Nacida en Cazu, se formó como peluquera y trabajó como ganadera, panadera e incluso telefonista
Tiempo de lectura: 4 minutosMaría Lucina Alonso Alonso. | Xuan Cueto
De frente, es una mujer sonriente e inquieta. Huele a bizcocho y, a su alrededor, bailan varios gatos. De más cerca, Lucina es un poliedro: un cajón fuerte, como de madera de roble, que guarda en su haber decenas de saberes y oficios.
Nació en Cazu, la primera semana de octubre de 1943, en la misma casa en la que hoy vive. Fue la más pequeña de cuatro hermanas y la consentida de su abuelo, que la cuidó en sus primeros años y al que ella siempre lleva consigo, muy dentro.
Cuenta que a la escuela iba en dos zancadas pero que, antes de ir, tenía que ocuparse de las ovejas, a las que llevaba a pacer dos kilómetros abajo, a una pradería de Sellañu. Y que luego, en el recreo, subía a un pequeño terreno que tenían sembrado, a adelantar faena con el maíz, las remolachas y les fabes.
Con 16 años acabó la escuela y empezó a estudiar costura. Y luego, con 18, tuvo el arrojo de irse a Gijón para aprender peluquería, un oficio que le sirvió siempre para cuidar su coquetería, arreglar a los de casa, a las vecinas… y que todavía hoy ejerce de vez en cuando.

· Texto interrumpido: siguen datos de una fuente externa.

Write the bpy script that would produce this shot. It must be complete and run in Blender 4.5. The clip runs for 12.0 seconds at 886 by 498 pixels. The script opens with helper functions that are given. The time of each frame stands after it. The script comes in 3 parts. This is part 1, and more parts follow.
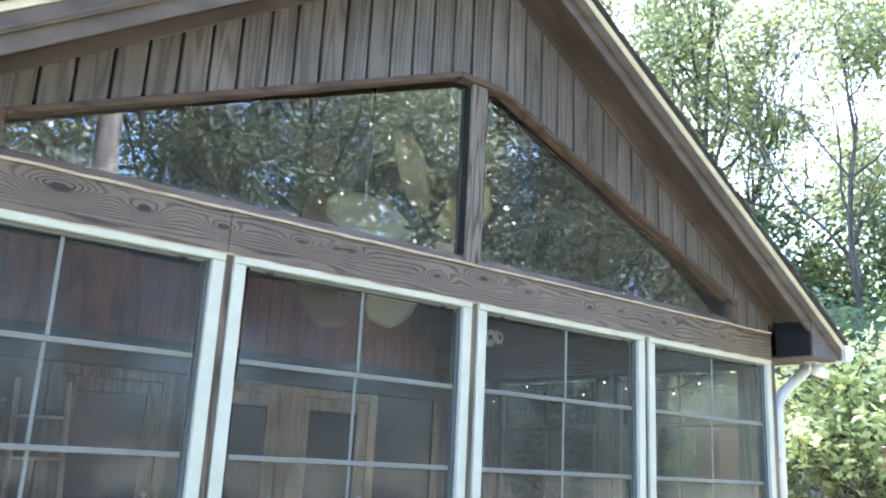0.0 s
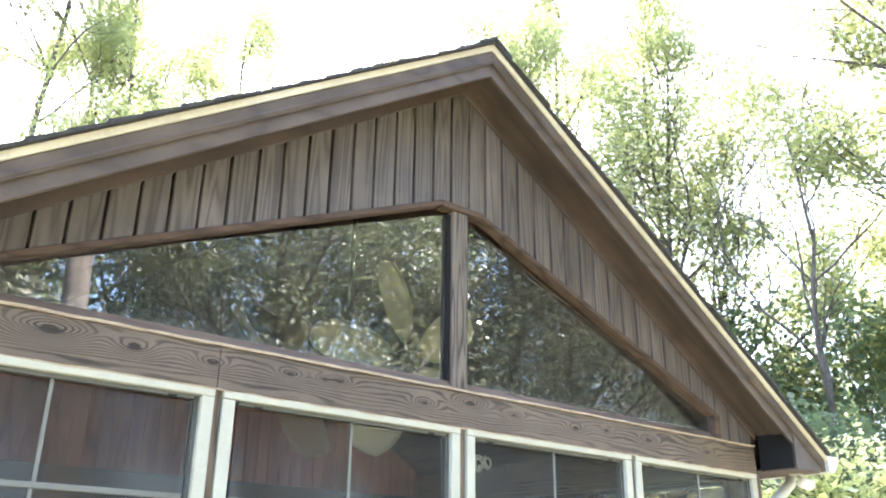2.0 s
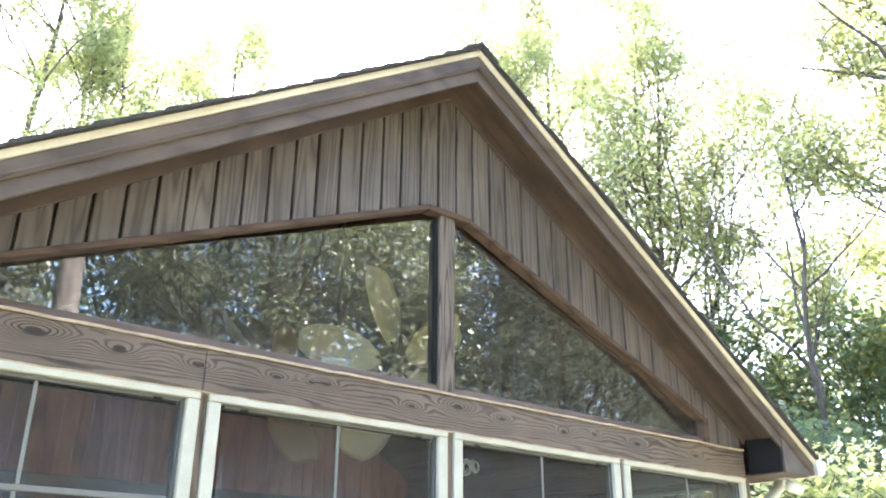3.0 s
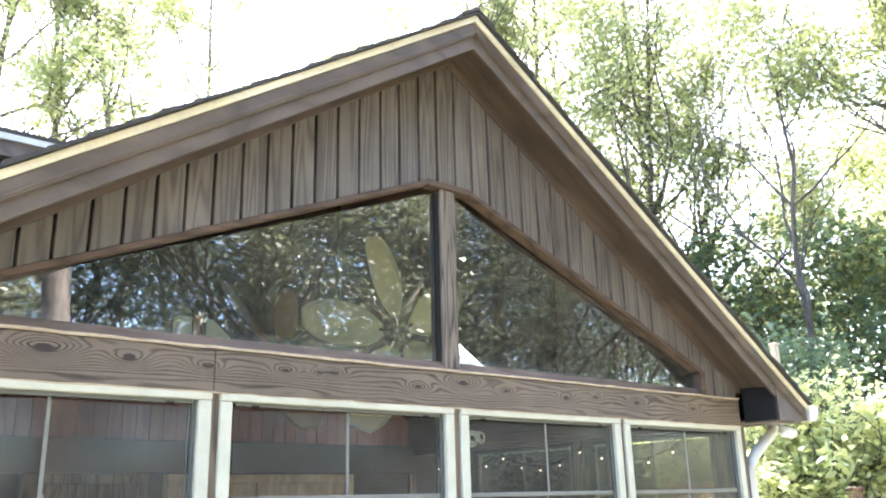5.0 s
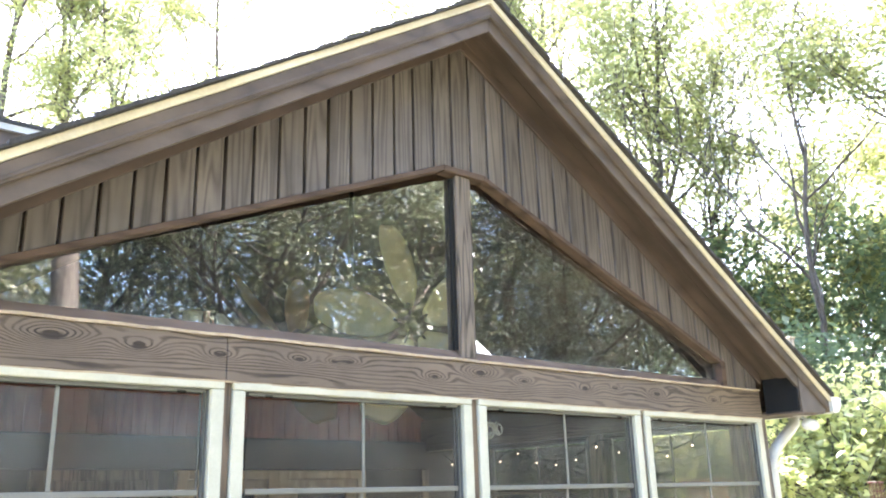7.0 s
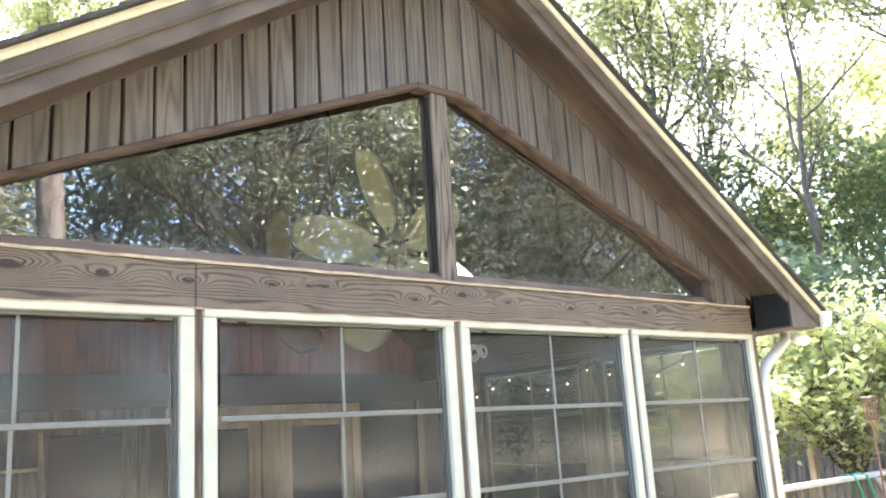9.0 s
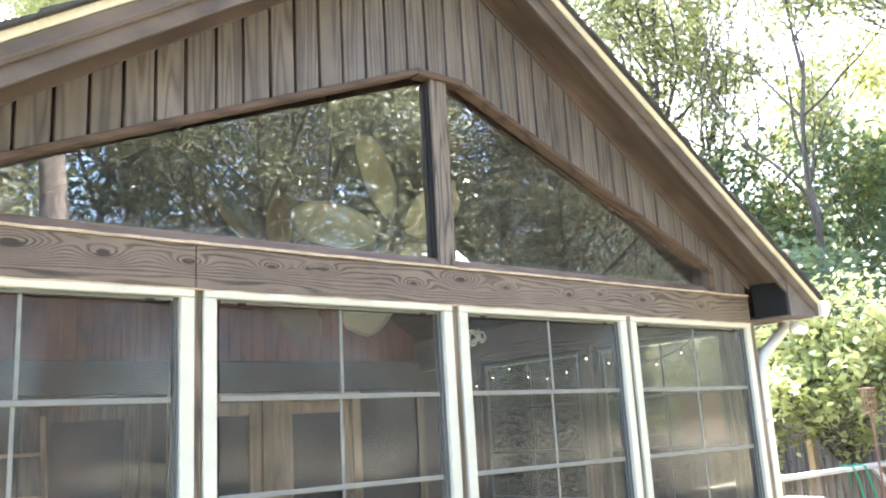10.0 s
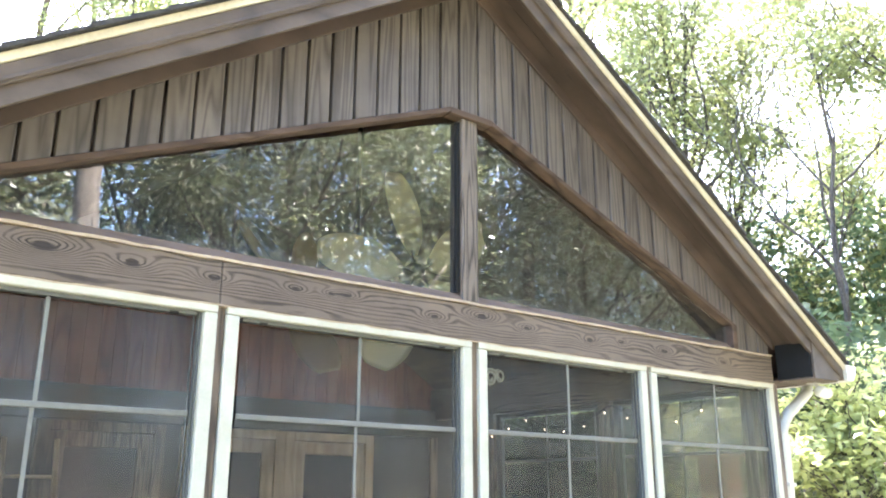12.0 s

Con 20, Lucina volvió a Cazu: a trabajar la tierra junto a sus padres. A cuidar la casa y a los de casa. A enamorarse y casarse, con Manuel Llera, al que conocía desde la escuela y ya tenía echado el ojo. A ser madre, por tres veces. A intentar medrar sin dejar atrás su territorio y sus raíces.
Entonces se convirtió en ganadera y, por extensión, aprendió a hacer quesos, cuajada, yogures, manteca… y aprendió que si las vacas pacían en la collada Moandi, la leche sabía mejor. Y perfeccionó los oficios que mamó desde niña, cultivando las tierras con todo lo necesario para preparar comida y hacer despensa. Y en su casa había gallinas, ovejas, vacas y gochos… patatas, huevos, mermelada, verduras, castañas, avellanas, puerros, berzes, leche…
Pero Lucina no se quedaba ahí: seguía formándose, en todos los cursos cercanos que encontraba. Convirtió en reto personal hacer un postre todos los días. Y hasta se sacó el carnet de conducir y se convirtió en la telefonista del pueblo, alojando el único teléfono público del lugar.
Así, hasta que “pasada ya una vida”, surgió la oportunidad de coger el traspaso de la panadería de Santillán y Lucina (junto a Manolo) se convirtió en panadera, abrazando esa tarea como si las que ya tenía fueran pocas.
Allí pasó 25 años, hasta que se jubiló. Haciendo pan y empanadas, repartiendo, atendiendo, prendiendo el fuego, buscando leña…combinando esa labor con seguir sembrando y meciendo en Cazu. Otra vida entera, vinculada a la harina y al fuego, que le grabó en la piel un olor a bizcochos -tan dulce como ella- que la precede.
Presume de hijos. Y de no haber comprado ni pedido jamás una astilla de leña. Presume de arremango, y con razón: Lucina es un poliedro de oficios sonriente. Un manojo de nervios ella entera. Una mujer curtida, con curiosidad y fuerza, a la que nadie nunca regaló nada.